We lived above a store in a two-story building on Coney Island Avenue, an undistinguished brick dwelling in a row of them, all attached and nearly identical. Now and then I actually type the address into Google maps, switch to “street view” and wander about like a ghost. I notice details: a nineteenth century-style cornice, narrow windows in rows of three, the great daunting width of the street.

And as much as I want to believe otherwise, I can see from these visits that we finally leave no trace of ourselves in the scenes where we have lived our lives. New signs go up above the shops. New smells fill the kitchens.

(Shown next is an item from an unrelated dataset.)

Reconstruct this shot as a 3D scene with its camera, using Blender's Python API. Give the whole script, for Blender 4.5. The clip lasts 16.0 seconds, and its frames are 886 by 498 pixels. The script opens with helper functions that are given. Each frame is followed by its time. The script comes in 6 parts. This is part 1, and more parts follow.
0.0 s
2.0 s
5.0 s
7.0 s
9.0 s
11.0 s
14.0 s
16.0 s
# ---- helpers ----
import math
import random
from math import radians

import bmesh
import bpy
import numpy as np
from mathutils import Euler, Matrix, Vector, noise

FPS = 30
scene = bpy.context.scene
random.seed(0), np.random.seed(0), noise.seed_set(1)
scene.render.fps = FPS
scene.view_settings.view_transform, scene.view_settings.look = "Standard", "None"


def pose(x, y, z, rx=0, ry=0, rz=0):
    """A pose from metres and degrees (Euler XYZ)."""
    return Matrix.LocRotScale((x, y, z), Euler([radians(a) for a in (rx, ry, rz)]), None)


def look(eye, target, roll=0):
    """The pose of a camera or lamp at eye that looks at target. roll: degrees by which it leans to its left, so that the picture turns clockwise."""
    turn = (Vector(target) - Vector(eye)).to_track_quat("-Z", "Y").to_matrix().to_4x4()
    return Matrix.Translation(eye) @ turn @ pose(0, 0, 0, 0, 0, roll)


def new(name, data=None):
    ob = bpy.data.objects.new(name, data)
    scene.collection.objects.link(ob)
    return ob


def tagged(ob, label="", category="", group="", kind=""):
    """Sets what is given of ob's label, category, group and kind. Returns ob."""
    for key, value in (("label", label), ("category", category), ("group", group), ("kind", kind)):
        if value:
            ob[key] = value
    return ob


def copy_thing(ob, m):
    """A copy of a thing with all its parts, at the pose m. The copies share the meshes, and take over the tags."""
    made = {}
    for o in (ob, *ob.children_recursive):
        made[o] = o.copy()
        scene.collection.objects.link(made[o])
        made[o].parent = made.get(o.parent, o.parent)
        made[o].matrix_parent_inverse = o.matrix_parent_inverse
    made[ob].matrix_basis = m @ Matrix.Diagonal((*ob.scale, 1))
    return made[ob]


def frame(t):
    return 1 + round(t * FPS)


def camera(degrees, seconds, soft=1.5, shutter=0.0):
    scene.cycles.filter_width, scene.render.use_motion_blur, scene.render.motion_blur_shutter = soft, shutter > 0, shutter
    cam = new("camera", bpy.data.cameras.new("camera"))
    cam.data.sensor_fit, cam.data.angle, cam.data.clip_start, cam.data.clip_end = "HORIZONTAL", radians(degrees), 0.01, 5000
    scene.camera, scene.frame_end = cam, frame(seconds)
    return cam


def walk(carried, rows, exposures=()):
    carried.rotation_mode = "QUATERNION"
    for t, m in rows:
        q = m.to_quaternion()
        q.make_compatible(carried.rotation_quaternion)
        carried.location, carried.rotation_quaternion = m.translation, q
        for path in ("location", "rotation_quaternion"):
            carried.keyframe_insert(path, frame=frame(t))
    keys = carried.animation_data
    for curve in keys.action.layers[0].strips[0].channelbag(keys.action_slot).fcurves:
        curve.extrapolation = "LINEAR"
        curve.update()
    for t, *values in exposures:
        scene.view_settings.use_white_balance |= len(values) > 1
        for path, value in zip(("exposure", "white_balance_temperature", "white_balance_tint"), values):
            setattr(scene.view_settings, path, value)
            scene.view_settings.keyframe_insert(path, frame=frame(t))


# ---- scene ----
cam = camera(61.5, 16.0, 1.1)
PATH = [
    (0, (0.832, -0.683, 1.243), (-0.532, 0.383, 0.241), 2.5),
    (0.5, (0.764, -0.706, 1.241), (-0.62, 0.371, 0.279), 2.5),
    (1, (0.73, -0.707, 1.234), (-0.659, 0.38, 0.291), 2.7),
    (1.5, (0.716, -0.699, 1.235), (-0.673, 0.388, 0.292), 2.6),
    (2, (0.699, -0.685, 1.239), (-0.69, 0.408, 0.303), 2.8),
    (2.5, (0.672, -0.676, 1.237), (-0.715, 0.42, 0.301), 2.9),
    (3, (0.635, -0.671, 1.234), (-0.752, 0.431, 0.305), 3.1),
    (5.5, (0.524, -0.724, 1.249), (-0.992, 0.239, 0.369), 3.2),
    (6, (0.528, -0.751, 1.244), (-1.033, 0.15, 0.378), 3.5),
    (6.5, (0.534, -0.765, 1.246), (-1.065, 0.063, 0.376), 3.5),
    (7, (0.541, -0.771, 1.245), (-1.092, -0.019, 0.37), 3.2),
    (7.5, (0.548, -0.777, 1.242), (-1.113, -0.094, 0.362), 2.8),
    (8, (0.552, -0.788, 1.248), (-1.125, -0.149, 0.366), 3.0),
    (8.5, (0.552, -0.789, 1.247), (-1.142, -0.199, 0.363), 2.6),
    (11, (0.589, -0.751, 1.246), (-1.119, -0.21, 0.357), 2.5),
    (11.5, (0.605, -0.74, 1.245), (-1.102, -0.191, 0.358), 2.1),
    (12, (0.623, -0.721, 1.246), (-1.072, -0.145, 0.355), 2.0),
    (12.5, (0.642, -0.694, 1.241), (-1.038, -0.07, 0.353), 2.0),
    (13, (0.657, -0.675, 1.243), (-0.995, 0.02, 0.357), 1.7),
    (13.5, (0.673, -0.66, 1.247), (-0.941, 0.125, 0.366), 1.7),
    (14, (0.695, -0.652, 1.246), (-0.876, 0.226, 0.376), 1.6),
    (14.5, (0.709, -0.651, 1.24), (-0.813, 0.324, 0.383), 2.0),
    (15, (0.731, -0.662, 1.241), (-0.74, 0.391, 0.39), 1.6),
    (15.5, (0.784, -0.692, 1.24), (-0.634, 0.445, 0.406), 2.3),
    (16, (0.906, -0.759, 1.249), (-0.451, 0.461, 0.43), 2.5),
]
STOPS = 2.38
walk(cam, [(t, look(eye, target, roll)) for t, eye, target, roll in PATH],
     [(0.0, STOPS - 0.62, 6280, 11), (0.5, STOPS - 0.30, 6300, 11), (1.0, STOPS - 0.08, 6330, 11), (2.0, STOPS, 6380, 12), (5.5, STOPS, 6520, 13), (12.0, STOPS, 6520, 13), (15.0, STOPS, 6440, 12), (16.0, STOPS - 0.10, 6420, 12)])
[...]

We vanish entirely.

In the dream, though, I enter through the small foyer with its tiles of yellow and black and climb the first flight of wooden stairs, taking care to hold onto the banister and stepping carefully into the shadowy hallway. I approach the door and find it locked. I am holding a key but of course it doesn’t fit.

And the weird part (as if this whole thing isn’t already weird enough) is that my mother opens the door, not as the young woman she was when we lived in this place, but as the elderly lady she is today. Odder still, she is holding a chubby, docile baby in her arms. She sets him down on a big plush chair and he seems quite content, watching me quizzically, as though he belongs here and I do not. And he is certainly right about that.

Everything is both familiar and strange, even the triangle of light that enters from thekitchen into the living room, and the fire escape outside the back window above an alley, and the pulley-operated clothesline connected to the building, with its clothespins weathered gray as driftwood.

I suppose we are all either haunted or nourished by our childhoods. Maybe my dream expresses nothing more than that universal yearning to go back and fix something, find something, or figure something out. But all I feel here is the heaviness of history and a sense of the separateness and mystery of my mother, whom I never expected to answer the door. She is as inscrutable and elusive in this dream as she was in my childhood, not that she was absent but rather that she was present in a misplaced kind of way -- angry and overwhelmed, which later turned into loneliness and sadness.

I started writing this in the morning, sipping my coffee, all awash in the dream. I had no idea how much it was about my mother.

Writing keeps you honest, I guess.

About my mother. Lately I have felt that she is on some secret trajectory of her own, and perhaps she always was, and suddenly it seems to me that she is very brave. I think ofher dressed in red or pink and wearing shiny trinkets and singing herself to sleep to dream of days she thinks were happy.

Maybe I met her in her dream last night, tending a child in the place we used to live, old and alone but not aware of it.